## Task description:
Type out the data exactly as given. Skip any image.

## Given material:
· · · · ·

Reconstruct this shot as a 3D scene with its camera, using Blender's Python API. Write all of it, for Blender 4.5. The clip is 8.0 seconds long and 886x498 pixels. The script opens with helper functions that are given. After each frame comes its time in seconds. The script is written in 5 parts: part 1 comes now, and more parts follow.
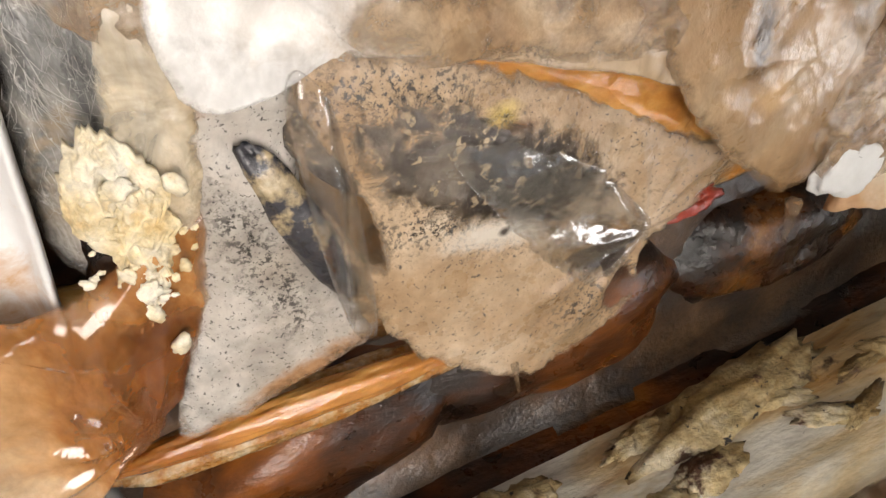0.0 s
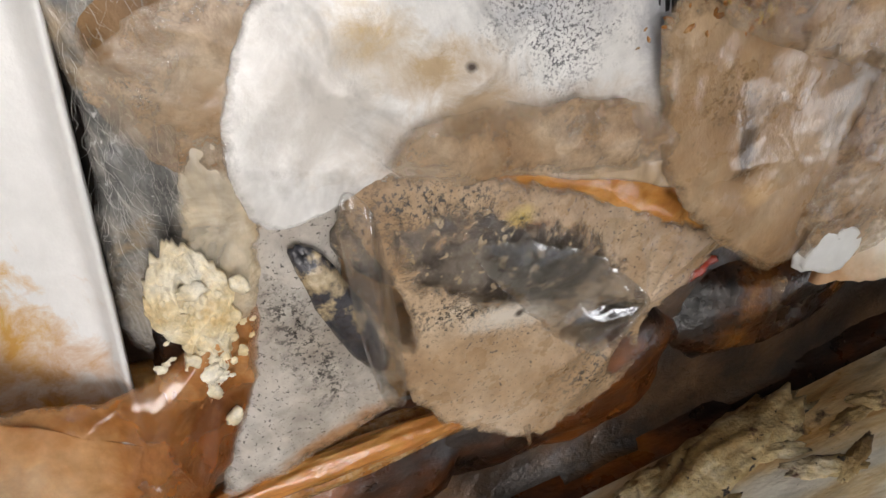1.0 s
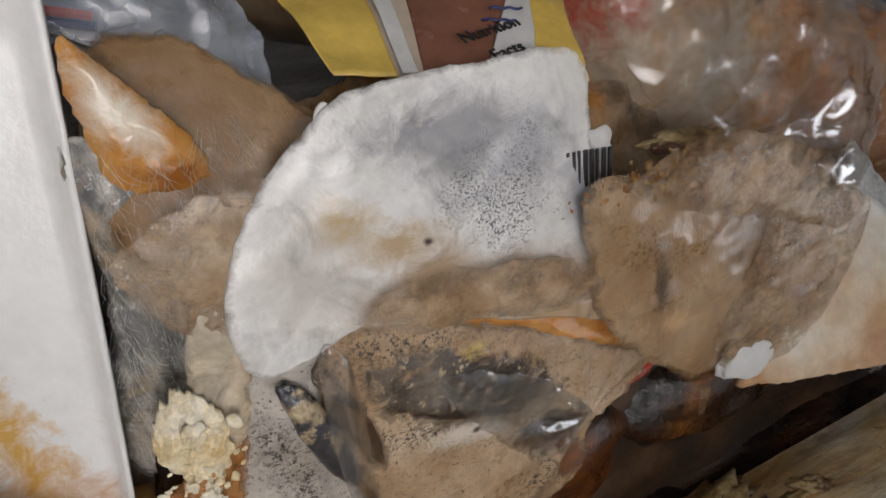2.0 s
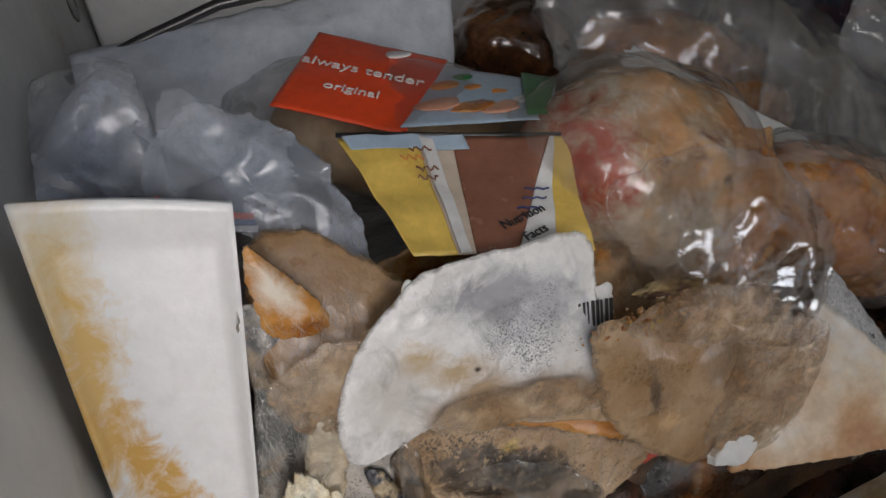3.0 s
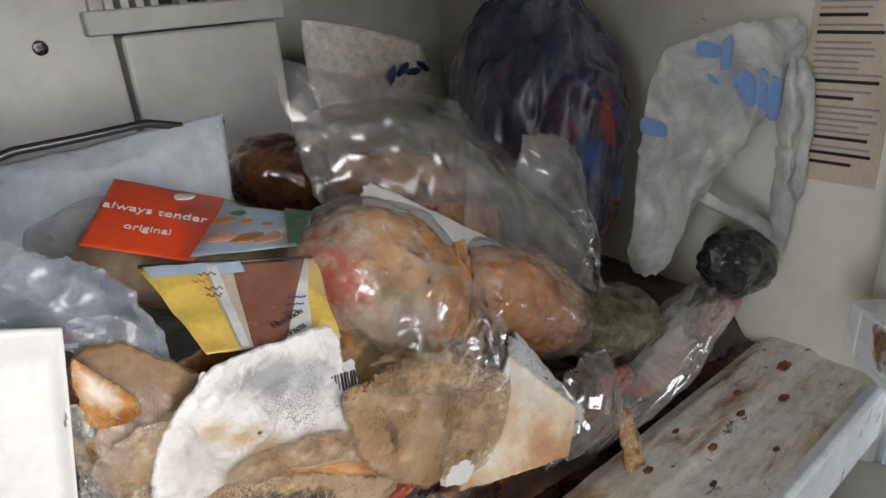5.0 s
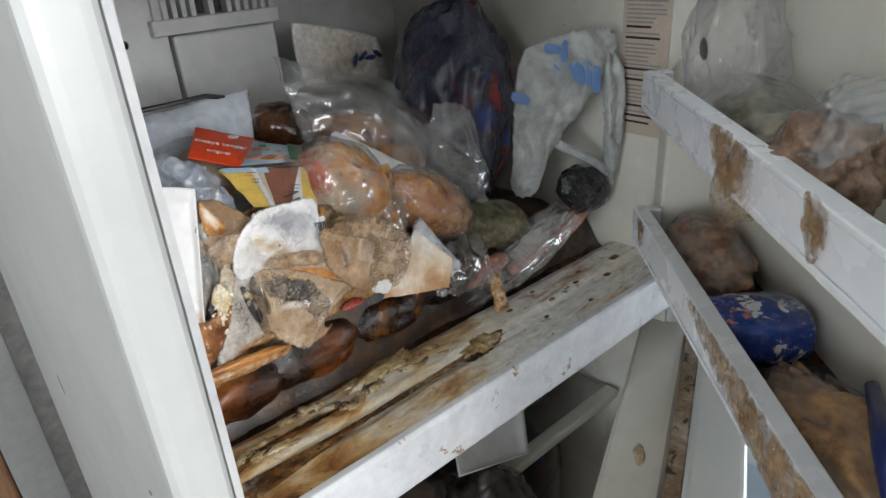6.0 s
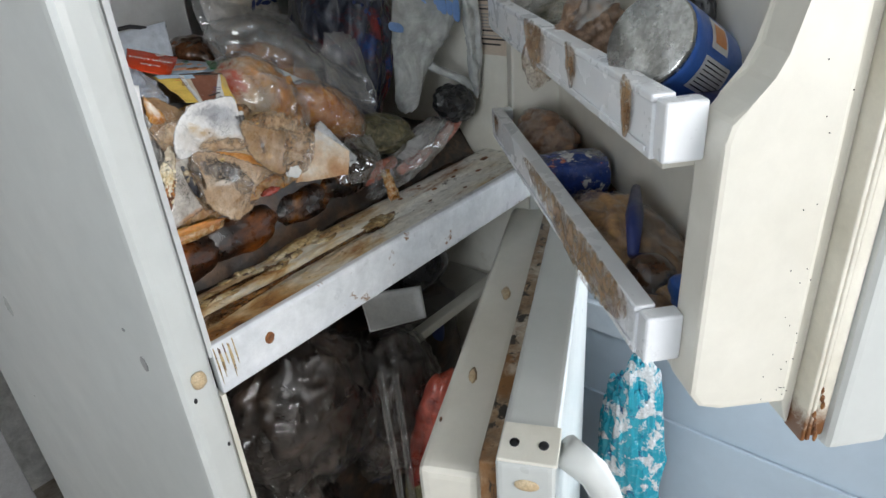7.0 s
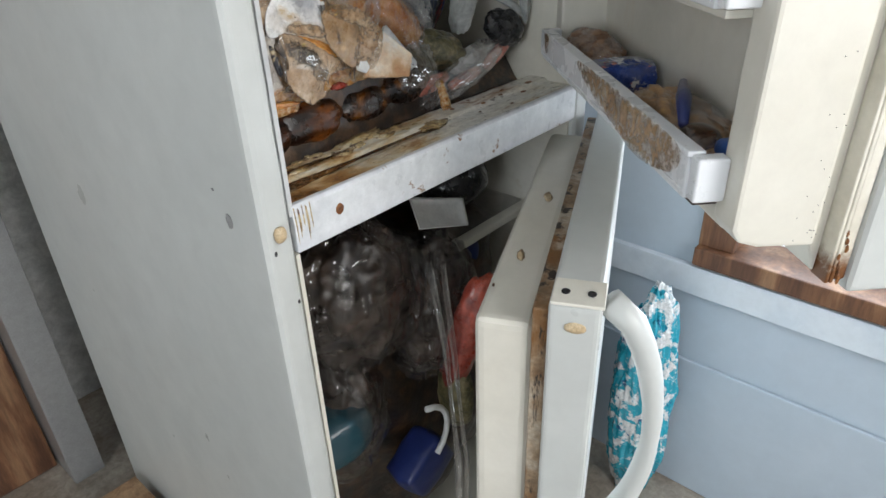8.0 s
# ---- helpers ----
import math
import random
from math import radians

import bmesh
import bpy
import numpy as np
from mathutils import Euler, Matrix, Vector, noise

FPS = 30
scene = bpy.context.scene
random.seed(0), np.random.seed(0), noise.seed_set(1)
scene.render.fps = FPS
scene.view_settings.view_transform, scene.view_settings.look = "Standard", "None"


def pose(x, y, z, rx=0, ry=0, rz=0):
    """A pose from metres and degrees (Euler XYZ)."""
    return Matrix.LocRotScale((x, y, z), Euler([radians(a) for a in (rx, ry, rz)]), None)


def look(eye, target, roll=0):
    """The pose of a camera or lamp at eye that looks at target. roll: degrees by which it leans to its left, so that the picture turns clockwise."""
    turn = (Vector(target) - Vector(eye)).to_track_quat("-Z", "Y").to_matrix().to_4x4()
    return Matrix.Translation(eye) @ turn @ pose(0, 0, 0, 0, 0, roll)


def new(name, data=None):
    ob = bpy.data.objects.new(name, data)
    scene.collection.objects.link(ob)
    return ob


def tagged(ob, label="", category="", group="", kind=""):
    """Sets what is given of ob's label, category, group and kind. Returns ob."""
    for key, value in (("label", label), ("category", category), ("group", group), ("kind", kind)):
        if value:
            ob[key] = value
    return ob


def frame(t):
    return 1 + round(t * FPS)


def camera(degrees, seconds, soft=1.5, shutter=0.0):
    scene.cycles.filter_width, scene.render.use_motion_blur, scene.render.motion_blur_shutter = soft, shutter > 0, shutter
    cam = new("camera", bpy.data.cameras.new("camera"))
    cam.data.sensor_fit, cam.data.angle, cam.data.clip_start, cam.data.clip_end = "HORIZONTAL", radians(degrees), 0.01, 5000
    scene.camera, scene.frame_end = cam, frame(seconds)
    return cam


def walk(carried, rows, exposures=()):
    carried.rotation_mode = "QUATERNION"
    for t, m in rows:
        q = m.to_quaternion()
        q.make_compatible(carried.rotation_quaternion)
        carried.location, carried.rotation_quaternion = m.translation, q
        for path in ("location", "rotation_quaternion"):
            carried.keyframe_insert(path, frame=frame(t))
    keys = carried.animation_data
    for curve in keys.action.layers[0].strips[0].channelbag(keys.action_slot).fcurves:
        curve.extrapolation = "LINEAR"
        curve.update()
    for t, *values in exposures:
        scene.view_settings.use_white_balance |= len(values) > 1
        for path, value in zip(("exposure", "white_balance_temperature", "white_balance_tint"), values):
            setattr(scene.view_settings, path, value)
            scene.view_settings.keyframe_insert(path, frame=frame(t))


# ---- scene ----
cam = camera(69.0, 8.0, soft=1.5)
PATH = [
    (0, (0.124, 0.002, 1.369), (0.564, 1.456, 0.068), -10.0),
    (0.5, (0.119, 0.002, 1.379), (0.561, 1.49, 0.117), -9.6),
    (1, (0.12, -0.002, 1.39), (0.586, 1.503, 0.158), -9.6),
    (1.5, (0.121, -0.007, 1.403), (0.642, 1.541, 0.249), -9.7),
    (1.7, (0.123, -0.009, 1.412), (0.673, 1.545, 0.279), -9.2),
    (2.8, (0.113, -0.041, 1.449), (0.807, 1.579, 0.504), -7.2),
    (3, (0.11, -0.049, 1.472), (0.648, 1.63, 0.528), -9.3),
    (3.2, (0.106, -0.052, 1.475), (0.654, 1.660, 0.599), -9.1),
    (3.5, (0.098, -0.051, 1.492), (0.771, 1.612, 0.607), -6.3),
    (4, (0.128, -0.067, 1.498), (0.978, 1.531, 0.647), -5.6),
    (4.2, (0.12, -0.066, 1.497), (1.204, 1.421, 0.713), -3.5),
    (5.3, (0.057, -0.185, 1.531), (1.229, 1.242, 0.764), -3.8),
    (5.5, (0.026, -0.235, 1.543), (1.204, 1.177, 0.756), -2.8),
    (6, (-0.066, -0.401, 1.584), (1.093, 0.979, 0.718), -3.9),
    (6.5, (-0.153, -0.524, 1.611), (1.139, 0.703, 0.703), -2.0),
    (7, (-0.215, -0.577, 1.556), (1.11, 0.591, 0.616), -4.7),
    (7.5, (-0.296, -0.536, 1.547), (1.045, 0.576, 0.564), -4.9),
    (8, (-0.356, -0.608, 1.485), (0.934, 0.56, 0.499), -2.1),
]
walk(cam, [(t, look(eye, target, roll)) for t, eye, target, roll in PATH], exposures=[(0.0, 0.10, 7200, 15), (0.5, -0.10, 7000, 15), (1.0, -0.36, 6850, 14), (1.5, -0.64, 6750, 14), (3.0, -0.84, 6600, 15),
                                                                                (4.0, -0.78, 6600, 15), (5.3, 0.04, 6650, 12), (5.7, -0.02, 6500, 11), (6.5, -0.35, 6250, 10), (8.0, -0.38, 6400, 10)])

# ---- world and lights ----
world = bpy.data.worlds.new("sky")
scene.world = world
world.use_nodes = True
_nt = world.node_tree
_sky = _nt.nodes.new("ShaderNodeTexSky")
_sky.sky_type, _sky.sun_disc, _sky.sun_elevation, _sky.sun_rotation = "NISHITA", False, radians(35), radians(100)
_nt.links.new(_sky.outputs[0], _nt.nodes["Background"].inputs[0])
_nt.nodes["Background"].inputs[1].default_value = 0.12


def area_light(name, eye, target, w, h, power, colour):
    lamp = bpy.data.lights.new(name, "AREA")
    lamp.shape, lamp.size, lamp.size_y, lamp.energy, lamp.color = "RECTANGLE", w, h, power, colour
    ob = new(name, lamp)
    ob.matrix_world = look(eye, target)
    return ob


area_light("daylight_side_window", (0.985, -0.78, 1.35), (0.0, -0.78, 1.25), 0.95, 1.15, 20.0, (0.80, 0.90, 1.0))
area_light("daylight_rear_window", (-0.05, -2.55, 1.75), (0.15, 0.0, 1.3), 1.2, 1.1, 58.0, (1.0, 0.98, 0.96))
# added fill lamp inside the room; the left wall has no window
area_light("fill_left", (-2.7, -1.0, 1.7), (0.30, 0.1, 1.3), 1.0, 1.1, 34.0, (0.88, 0.94, 1.0))


# ---- helpers ----
def obj_from(name, verts, faces, material, smooth=True):
    me = bpy.data.meshes.new(name)
    me.from_pydata([tuple(v) for v in verts], [], faces)
    me.update()
    if smooth:
        me.polygons.foreach_set("use_smooth", [True] * len(me.polygons))
    ob = new(name, me)
    me.materials.append(material)
    return ob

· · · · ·

## Response below:
Reconstruct this shot as a 3D scene with its camera, using Blender's Python API. Write all of it, for Blender 4.5. The clip is 8.0 seconds long and 886x498 pixels. The script opens with helper functions that are given. After each frame comes its time in seconds. The script is written in 5 parts: part 1 comes now, and more parts follow.
0.0 s
1.0 s
2.0 s
3.0 s
5.0 s
6.0 s
7.0 s
8.0 s
# ---- helpers ----
import math
import random
from math import radians

import bmesh
import bpy
import numpy as np
from mathutils import Euler, Matrix, Vector, noise

FPS = 30
scene = bpy.context.scene
random.seed(0), np.random.seed(0), noise.seed_set(1)
scene.render.fps = FPS
scene.view_settings.view_transform, scene.view_settings.look = "Standard", "None"


def pose(x, y, z, rx=0, ry=0, rz=0):
    """A pose from metres and degrees (Euler XYZ)."""
    return Matrix.LocRotScale((x, y, z), Euler([radians(a) for a in (rx, ry, rz)]), None)


def look(eye, target, roll=0):
    """The pose of a camera or lamp at eye that looks at target. roll: degrees by which it leans to its left, so that the picture turns clockwise."""
    turn = (Vector(target) - Vector(eye)).to_track_quat("-Z", "Y").to_matrix().to_4x4()
    return Matrix.Translation(eye) @ turn @ pose(0, 0, 0, 0, 0, roll)


def new(name, data=None):
    ob = bpy.data.objects.new(name, data)
    scene.collection.objects.link(ob)
    return ob


def tagged(ob, label="", category="", group="", kind=""):
    """Sets what is given of ob's label, category, group and kind. Returns ob."""
    for key, value in (("label", label), ("category", category), ("group", group), ("kind", kind)):
        if value:
            ob[key] = value
    return ob


def frame(t):
    return 1 + round(t * FPS)


def camera(degrees, seconds, soft=1.5, shutter=0.0):
    scene.cycles.filter_width, scene.render.use_motion_blur, scene.render.motion_blur_shutter = soft, shutter > 0, shutter
    cam = new("camera", bpy.data.cameras.new("camera"))
    cam.data.sensor_fit, cam.data.angle, cam.data.clip_start, cam.data.clip_end = "HORIZONTAL", radians(degrees), 0.01, 5000
    scene.camera, scene.frame_end = cam, frame(seconds)
    return cam


def walk(carried, rows, exposures=()):
    carried.rotation_mode = "QUATERNION"
    for t, m in rows:
        q = m.to_quaternion()
        q.make_compatible(carried.rotation_quaternion)
        carried.location, carried.rotation_quaternion = m.translation, q
        for path in ("location", "rotation_quaternion"):
            carried.keyframe_insert(path, frame=frame(t))
    keys = carried.animation_data
    for curve in keys.action.layers[0].strips[0].channelbag(keys.action_slot).fcurves:
        curve.extrapolation = "LINEAR"
        curve.update()
    for t, *values in exposures:
        scene.view_settings.use_white_balance |= len(values) > 1
        for path, value in zip(("exposure", "white_balance_temperature", "white_balance_tint"), values):
            setattr(scene.view_settings, path, value)
            scene.view_settings.keyframe_insert(path, frame=frame(t))


# ---- scene ----
cam = camera(69.0, 8.0, soft=1.5)
PATH = [
    (0, (0.124, 0.002, 1.369), (0.564, 1.456, 0.068), -10.0),
    (0.5, (0.119, 0.002, 1.379), (0.561, 1.49, 0.117), -9.6),
    (1, (0.12, -0.002, 1.39), (0.586, 1.503, 0.158), -9.6),
    (1.5, (0.121, -0.007, 1.403), (0.642, 1.541, 0.249), -9.7),
    (1.7, (0.123, -0.009, 1.412), (0.673, 1.545, 0.279), -9.2),
    (2.8, (0.113, -0.041, 1.449), (0.807, 1.579, 0.504), -7.2),
    (3, (0.11, -0.049, 1.472), (0.648, 1.63, 0.528), -9.3),
    (3.2, (0.106, -0.052, 1.475), (0.654, 1.660, 0.599), -9.1),
    (3.5, (0.098, -0.051, 1.492), (0.771, 1.612, 0.607), -6.3),
    (4, (0.128, -0.067, 1.498), (0.978, 1.531, 0.647), -5.6),
    (4.2, (0.12, -0.066, 1.497), (1.204, 1.421, 0.713), -3.5),
    (5.3, (0.057, -0.185, 1.531), (1.229, 1.242, 0.764), -3.8),
    (5.5, (0.026, -0.235, 1.543), (1.204, 1.177, 0.756), -2.8),
    (6, (-0.066, -0.401, 1.584), (1.093, 0.979, 0.718), -3.9),
    (6.5, (-0.153, -0.524, 1.611), (1.139, 0.703, 0.703), -2.0),
    (7, (-0.215, -0.577, 1.556), (1.11, 0.591, 0.616), -4.7),
    (7.5, (-0.296, -0.536, 1.547), (1.045, 0.576, 0.564), -4.9),
    (8, (-0.356, -0.608, 1.485), (0.934, 0.56, 0.499), -2.1),
]
walk(cam, [(t, look(eye, target, roll)) for t, eye, target, roll in PATH], exposures=[(0.0, 0.10, 7200, 15), (0.5, -0.10, 7000, 15), (1.0, -0.36, 6850, 14), (1.5, -0.64, 6750, 14), (3.0, -0.84, 6600, 15),
                                                                                (4.0, -0.78, 6600, 15), (5.3, 0.04, 6650, 12), (5.7, -0.02, 6500, 11), (6.5, -0.35, 6250, 10), (8.0, -0.38, 6400, 10)])

# ---- world and lights ----
world = bpy.data.worlds.new("sky")
scene.world = world
world.use_nodes = True
_nt = world.node_tree
_sky = _nt.nodes.new("ShaderNodeTexSky")
_sky.sky_type, _sky.sun_disc, _sky.sun_elevation, _sky.sun_rotation = "NISHITA", False, radians(35), radians(100)
_nt.links.new(_sky.outputs[0], _nt.nodes["Background"].inputs[0])
_nt.nodes["Background"].inputs[1].default_value = 0.12


def area_light(name, eye, target, w, h, power, colour):
    lamp = bpy.data.lights.new(name, "AREA")
    lamp.shape, lamp.size, lamp.size_y, lamp.energy, lamp.color = "RECTANGLE", w, h, power, colour
    ob = new(name, lamp)
    ob.matrix_world = look(eye, target)
    return ob


area_light("daylight_side_window", (0.985, -0.78, 1.35), (0.0, -0.78, 1.25), 0.95, 1.15, 20.0, (0.80, 0.90, 1.0))
area_light("daylight_rear_window", (-0.05, -2.55, 1.75), (0.15, 0.0, 1.3), 1.2, 1.1, 58.0, (1.0, 0.98, 0.96))
# added fill lamp inside the room; the left wall has no window
area_light("fill_left", (-2.7, -1.0, 1.7), (0.30, 0.1, 1.3), 1.0, 1.1, 34.0, (0.88, 0.94, 1.0))


# ---- helpers ----
def obj_from(name, verts, faces, material, smooth=True):
    me = bpy.data.meshes.new(name)
    me.from_pydata([tuple(v) for v in verts], [], faces)
    me.update()
    if smooth:
        me.polygons.foreach_set("use_smooth", [True] * len(me.polygons))
    ob = new(name, me)
    me.materials.append(material)
    return ob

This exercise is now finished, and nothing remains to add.